The first night of Waxing Moon is Ohiro, a name we have encountered already. It was when I said how useful it was to have a dried old calabash as a carrier of sweet water on a sea voyage:

... Within a few days the canoe was loaded with provisions. Great fish baskets were made of bamboo, filled with many kinds of fish, and attached to the outside of the canoe so as to be in the water. Bamboos and gourds were filled with water and stowed away on board, and there were fe'i, bananas, taro, and mahi (fermented breadfruit) in abundance. A bed of sand and stones was made upon the deck, upon which to make a fire for cooking the food, and soon Hiro was ready to go to sea ...

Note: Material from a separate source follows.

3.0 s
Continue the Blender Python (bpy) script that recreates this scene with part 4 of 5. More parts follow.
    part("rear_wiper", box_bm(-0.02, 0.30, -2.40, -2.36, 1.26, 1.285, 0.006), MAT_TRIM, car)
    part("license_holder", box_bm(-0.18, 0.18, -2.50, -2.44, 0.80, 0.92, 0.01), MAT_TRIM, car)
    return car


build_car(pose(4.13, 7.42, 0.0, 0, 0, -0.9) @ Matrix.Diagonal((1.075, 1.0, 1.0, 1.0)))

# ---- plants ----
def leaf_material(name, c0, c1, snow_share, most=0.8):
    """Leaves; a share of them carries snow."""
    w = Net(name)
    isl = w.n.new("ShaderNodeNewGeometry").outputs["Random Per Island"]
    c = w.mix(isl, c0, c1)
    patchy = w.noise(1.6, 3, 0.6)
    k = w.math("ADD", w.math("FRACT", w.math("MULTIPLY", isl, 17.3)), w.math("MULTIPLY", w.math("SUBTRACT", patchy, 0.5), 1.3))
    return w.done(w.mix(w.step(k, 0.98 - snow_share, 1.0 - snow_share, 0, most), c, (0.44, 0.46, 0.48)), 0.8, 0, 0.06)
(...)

Hiro was the name of this mythic great double canoe. Moon can be likened to a great double canoe (with one hull being Waxing Moon and the other Waning Moon).

And the islet Mokuola lies in the Bay of Hilo, which we can transcribe into Haga Ohiro on Easter Island.

With Mokuola (the 'living land') personifying Spring Sun we have arrived at the border line between land and sea at the end of his life journey. Moon is the double-canoe which waits for him:.

Eb7-8 Eb7-9 Eb7-10

There is a haga rave sign at left in Eb7-10. Presumably this glyph 'is' Haga Ohiro, where the season of prolific spring growth is ending.

The glyph type at right is niu, the palm which has hard nuts looking like death personified:

... When viewed on end, the endocarp and germination pores give the fruit the appearance of a coco (also Côca), a Portuguese word for a scary witch from Portuguese folklore, that used to be represented as a carved vegetable lantern, hence the name of the fruit ...

In Maya-land the month was Uniu (the Moon type of niu, I guess), or in Yucatec Kankin ('skeleton ribs'):

                       

Niu is the tree which grows from the 'coconut', the dry old head of Spring Sun.

In Eb7-8 we can guess the 'branch' at left represents the Mokuola season - it has only one crescent sign (Sun has only one limb) - while the 'branch' at right has 2 (the number of Moon).